Copy out the data below as written; omit any images.

**********

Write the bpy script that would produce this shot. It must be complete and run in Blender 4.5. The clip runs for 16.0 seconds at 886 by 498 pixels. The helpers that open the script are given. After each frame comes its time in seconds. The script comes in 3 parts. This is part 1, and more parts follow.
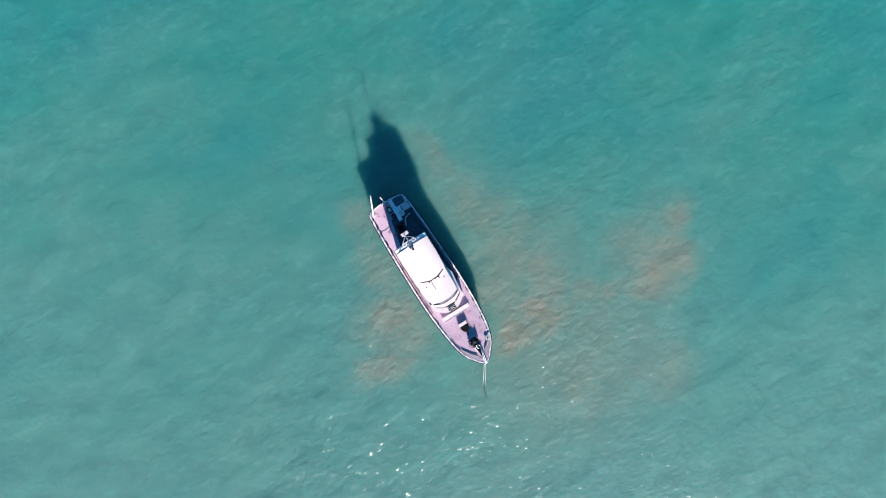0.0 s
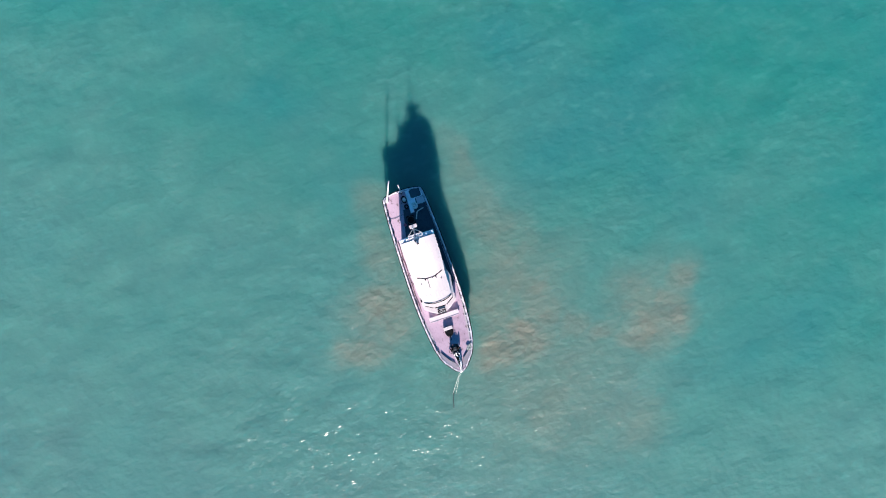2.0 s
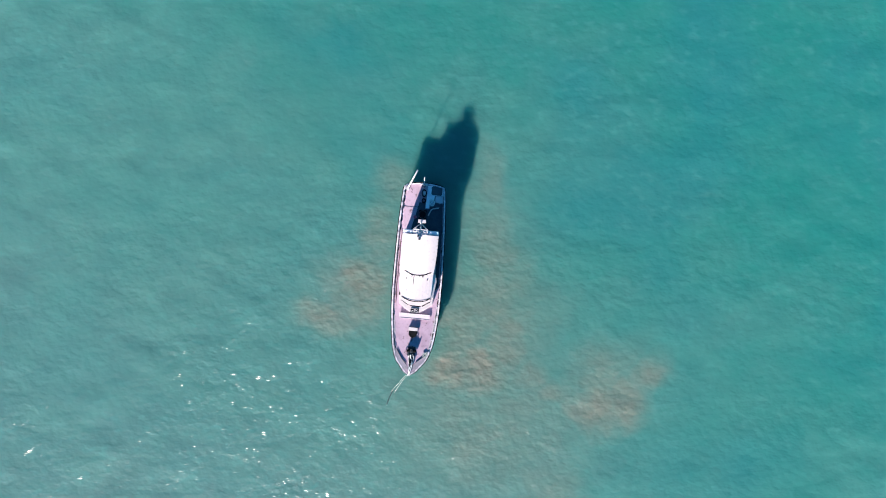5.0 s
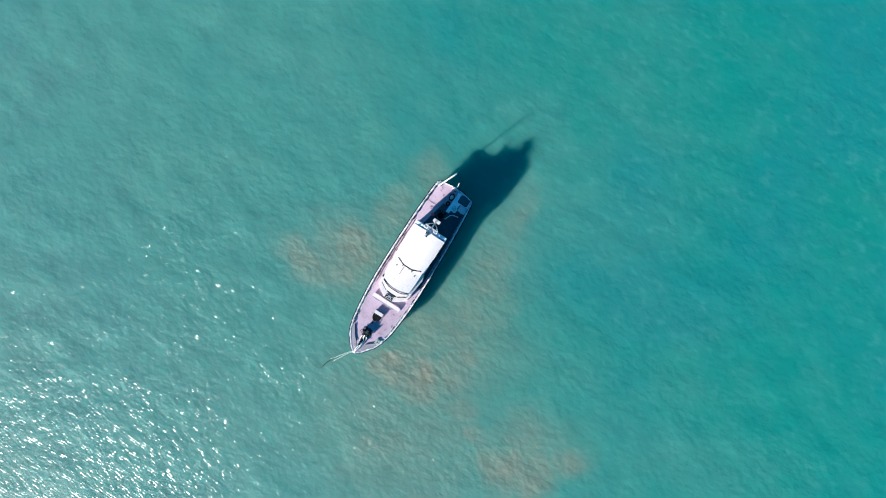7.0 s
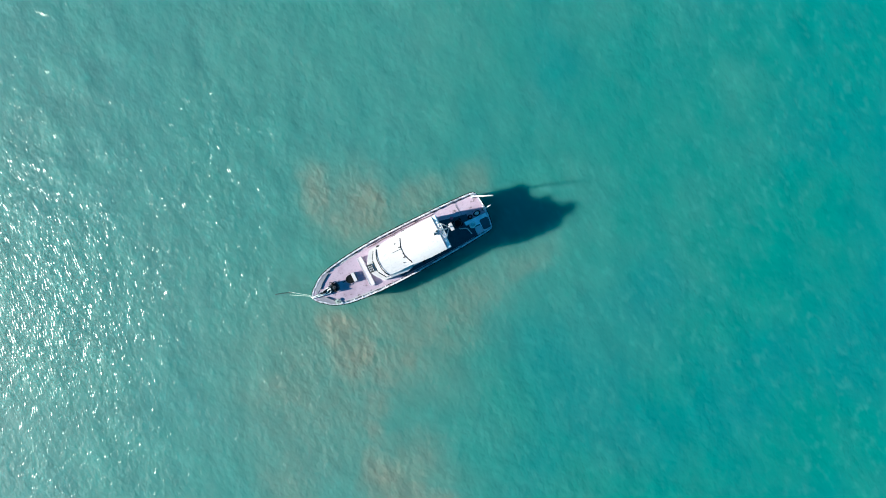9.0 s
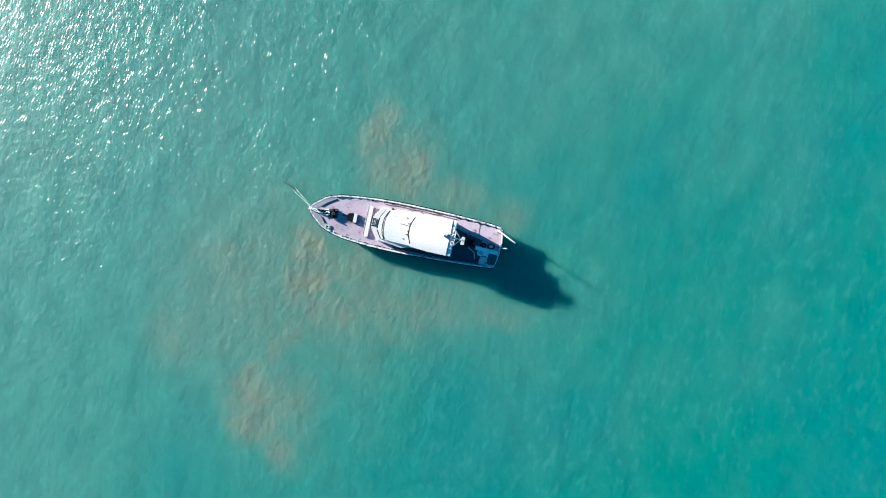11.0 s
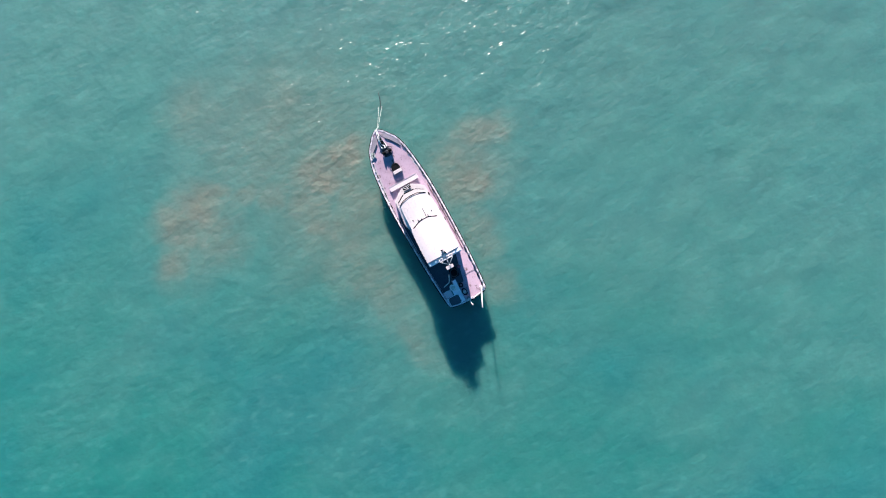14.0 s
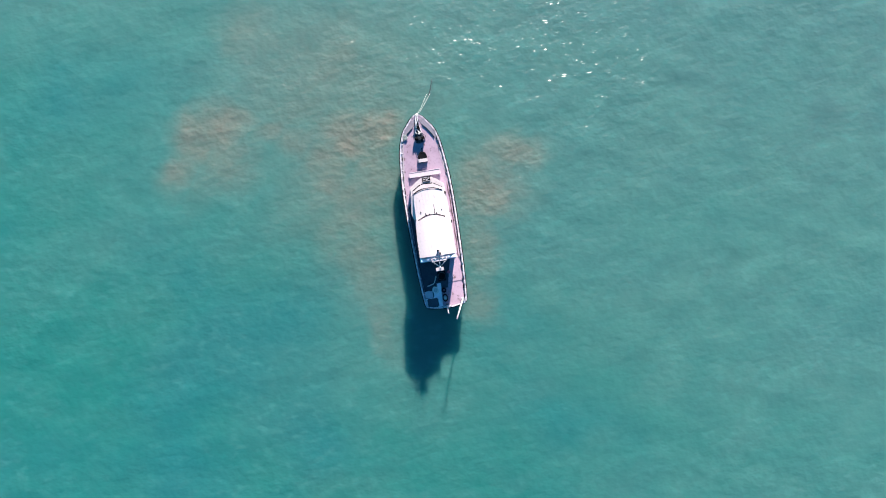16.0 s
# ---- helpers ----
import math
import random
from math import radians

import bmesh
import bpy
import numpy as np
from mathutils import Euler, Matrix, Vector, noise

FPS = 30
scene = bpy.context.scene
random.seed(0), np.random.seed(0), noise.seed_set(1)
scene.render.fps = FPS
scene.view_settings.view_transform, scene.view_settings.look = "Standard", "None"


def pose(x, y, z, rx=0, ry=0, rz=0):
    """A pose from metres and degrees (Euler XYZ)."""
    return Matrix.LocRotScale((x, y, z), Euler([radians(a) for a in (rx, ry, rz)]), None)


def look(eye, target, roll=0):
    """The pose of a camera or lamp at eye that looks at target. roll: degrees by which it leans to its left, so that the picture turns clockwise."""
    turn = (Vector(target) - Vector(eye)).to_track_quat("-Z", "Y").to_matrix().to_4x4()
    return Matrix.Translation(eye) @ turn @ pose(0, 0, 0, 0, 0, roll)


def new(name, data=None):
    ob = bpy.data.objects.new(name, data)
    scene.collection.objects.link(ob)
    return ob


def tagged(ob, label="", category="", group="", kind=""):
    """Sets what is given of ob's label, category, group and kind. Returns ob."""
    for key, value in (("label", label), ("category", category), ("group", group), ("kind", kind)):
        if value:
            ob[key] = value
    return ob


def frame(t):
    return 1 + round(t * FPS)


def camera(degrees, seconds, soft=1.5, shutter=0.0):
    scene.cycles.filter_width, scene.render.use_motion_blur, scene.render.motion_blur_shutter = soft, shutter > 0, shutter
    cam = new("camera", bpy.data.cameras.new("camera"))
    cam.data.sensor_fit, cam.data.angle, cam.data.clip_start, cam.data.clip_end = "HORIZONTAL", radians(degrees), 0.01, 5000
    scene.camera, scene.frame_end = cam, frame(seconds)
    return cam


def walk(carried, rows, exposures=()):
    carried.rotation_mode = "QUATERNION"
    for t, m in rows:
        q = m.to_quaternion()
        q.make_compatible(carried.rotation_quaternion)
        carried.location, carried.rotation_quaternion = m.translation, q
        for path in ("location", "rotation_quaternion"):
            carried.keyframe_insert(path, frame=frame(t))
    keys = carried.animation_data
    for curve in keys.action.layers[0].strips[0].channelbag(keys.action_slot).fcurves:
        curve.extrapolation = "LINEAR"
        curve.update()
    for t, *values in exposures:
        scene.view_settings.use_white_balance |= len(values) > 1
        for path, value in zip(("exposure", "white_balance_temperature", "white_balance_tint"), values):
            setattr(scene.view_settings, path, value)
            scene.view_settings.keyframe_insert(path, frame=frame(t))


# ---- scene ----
# World axes: x to the boat's bow, y to port, z up, water at 0.
cam = camera(72, 16.0, soft=1.0)
PATH = [
    (0.0, pose(-2.780, 2.450, 65.996, -0.698, -0.474, 57.820)),
    (1.0, pose(-2.554, 2.108, 65.745, -0.647, -0.369, 66.462)),
    (1.5, pose(-2.526, 1.980, 65.704, -0.505, -0.321, 69.174)),
    (2.0, pose(-2.538, 1.922, 65.740, -0.297, -0.328, 71.584)),
    (3.0, pose(-2.523, 1.935, 65.954, 0.053, -0.428, 77.634)),
    (3.5, pose(-2.492, 1.936, 65.914, 0.124, -0.474, 81.340)),
    (4.2, pose(-2.473, 1.918, 65.740, 0.069, -0.511, 87.149)),
    (6.3, pose(-2.823, 1.714, 65.364, 0.069, -0.422, 111.855)),
    (7.0, pose(-2.911, 1.630, 65.218, 0.077, -0.487, 122.574)),
    (8.2, pose(-2.945, 1.481, 64.944, 0.132, -0.580, 140.931)),
    (10.3, pose(-3.026, 1.255, 64.557, -0.094, -0.415, 176.020)),
    (11.0, pose(-3.065, 1.134, 64.519, -0.163, -0.390, 192.285)),
    (11.6, pose(-3.095, 0.963, 64.429, -0.202, -0.375, 207.042)),
    (12.5, pose(-3.176, 0.548, 64.479, -0.101, -0.243, 223.213)),
    (13.2, pose(-3.283, 0.226, 64.685, 0.025, -0.137, 232.097)),
    (14.2, pose(-3.414, -0.110, 64.887, 0.108, -0.097, 243.708)),
    (15.2, pose(-3.407, -0.125, 64.749, 0.115, -0.343, 254.272)),
    (16.0, pose(-3.296, 0.012, 64.320, 0.051, -0.557, 261.275)),
]
EXPOSURE = [(0.0, 1.70, 6710, 14), (4.2, 1.70, 6710, 14), (7.0, 1.70, 6200, -2), (10.5, 1.70, 6150, -13), (12.5, 1.70, 6400, 3), (14.0, 1.70, 6710, 14), (16.0, 1.70, 6710, 14)]
walk(cam, PATH, EXPOSURE)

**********

■ Task output
Write the bpy script that would produce this shot. It must be complete and run in Blender 4.5. The clip runs for 16.0 seconds at 886 by 498 pixels. The helpers that open the script are given. After each frame comes its time in seconds. The script comes in 3 parts. This is part 1, and more parts follow.
0.0 s
2.0 s
5.0 s
7.0 s
9.0 s
11.0 s
14.0 s
16.0 s
# ---- helpers ----
import math
import random
from math import radians

import bmesh
import bpy
import numpy as np
from mathutils import Euler, Matrix, Vector, noise

FPS = 30
scene = bpy.context.scene
random.seed(0), np.random.seed(0), noise.seed_set(1)
scene.render.fps = FPS
scene.view_settings.view_transform, scene.view_settings.look = "Standard", "None"


def pose(x, y, z, rx=0, ry=0, rz=0):
    """A pose from metres and degrees (Euler XYZ)."""
    return Matrix.LocRotScale((x, y, z), Euler([radians(a) for a in (rx, ry, rz)]), None)


def look(eye, target, roll=0):
    """The pose of a camera or lamp at eye that looks at target. roll: degrees by which it leans to its left, so that the picture turns clockwise."""
    turn = (Vector(target) - Vector(eye)).to_track_quat("-Z", "Y").to_matrix().to_4x4()
    return Matrix.Translation(eye) @ turn @ pose(0, 0, 0, 0, 0, roll)


def new(name, data=None):
    ob = bpy.data.objects.new(name, data)
    scene.collection.objects.link(ob)
    return ob


def tagged(ob, label="", category="", group="", kind=""):
    """Sets what is given of ob's label, category, group and kind. Returns ob."""
    for key, value in (("label", label), ("category", category), ("group", group), ("kind", kind)):
        if value:
            ob[key] = value
    return ob


def frame(t):
    return 1 + round(t * FPS)


def camera(degrees, seconds, soft=1.5, shutter=0.0):
    scene.cycles.filter_width, scene.render.use_motion_blur, scene.render.motion_blur_shutter = soft, shutter > 0, shutter
    cam = new("camera", bpy.data.cameras.new("camera"))
    cam.data.sensor_fit, cam.data.angle, cam.data.clip_start, cam.data.clip_end = "HORIZONTAL", radians(degrees), 0.01, 5000
    scene.camera, scene.frame_end = cam, frame(seconds)
    return cam


def walk(carried, rows, exposures=()):
    carried.rotation_mode = "QUATERNION"
    for t, m in rows:
        q = m.to_quaternion()
        q.make_compatible(carried.rotation_quaternion)
        carried.location, carried.rotation_quaternion = m.translation, q
        for path in ("location", "rotation_quaternion"):
            carried.keyframe_insert(path, frame=frame(t))
    keys = carried.animation_data
    for curve in keys.action.layers[0].strips[0].channelbag(keys.action_slot).fcurves:
        curve.extrapolation = "LINEAR"
        curve.update()
    for t, *values in exposures:
        scene.view_settings.use_white_balance |= len(values) > 1
        for path, value in zip(("exposure", "white_balance_temperature", "white_balance_tint"), values):
            setattr(scene.view_settings, path, value)
            scene.view_settings.keyframe_insert(path, frame=frame(t))


# ---- scene ----
# World axes: x to the boat's bow, y to port, z up, water at 0.
cam = camera(72, 16.0, soft=1.0)
PATH = [
    (0.0, pose(-2.780, 2.450, 65.996, -0.698, -0.474, 57.820)),
    (1.0, pose(-2.554, 2.108, 65.745, -0.647, -0.369, 66.462)),
    (1.5, pose(-2.526, 1.980, 65.704, -0.505, -0.321, 69.174)),
    (2.0, pose(-2.538, 1.922, 65.740, -0.297, -0.328, 71.584)),
    (3.0, pose(-2.523, 1.935, 65.954, 0.053, -0.428, 77.634)),
    (3.5, pose(-2.492, 1.936, 65.914, 0.124, -0.474, 81.340)),
    (4.2, pose(-2.473, 1.918, 65.740, 0.069, -0.511, 87.149)),
    (6.3, pose(-2.823, 1.714, 65.364, 0.069, -0.422, 111.855)),
    (7.0, pose(-2.911, 1.630, 65.218, 0.077, -0.487, 122.574)),
    (8.2, pose(-2.945, 1.481, 64.944, 0.132, -0.580, 140.931)),
    (10.3, pose(-3.026, 1.255, 64.557, -0.094, -0.415, 176.020)),
    (11.0, pose(-3.065, 1.134, 64.519, -0.163, -0.390, 192.285)),
    (11.6, pose(-3.095, 0.963, 64.429, -0.202, -0.375, 207.042)),
    (12.5, pose(-3.176, 0.548, 64.479, -0.101, -0.243, 223.213)),
    (13.2, pose(-3.283, 0.226, 64.685, 0.025, -0.137, 232.097)),
    (14.2, pose(-3.414, -0.110, 64.887, 0.108, -0.097, 243.708)),
    (15.2, pose(-3.407, -0.125, 64.749, 0.115, -0.343, 254.272)),
    (16.0, pose(-3.296, 0.012, 64.320, 0.051, -0.557, 261.275)),
]
EXPOSURE = [(0.0, 1.70, 6710, 14), (4.2, 1.70, 6710, 14), (7.0, 1.70, 6200, -2), (10.5, 1.70, 6150, -13), (12.5, 1.70, 6400, 3), (14.0, 1.70, 6710, 14), (16.0, 1.70, 6710, 14)]
walk(cam, PATH, EXPOSURE)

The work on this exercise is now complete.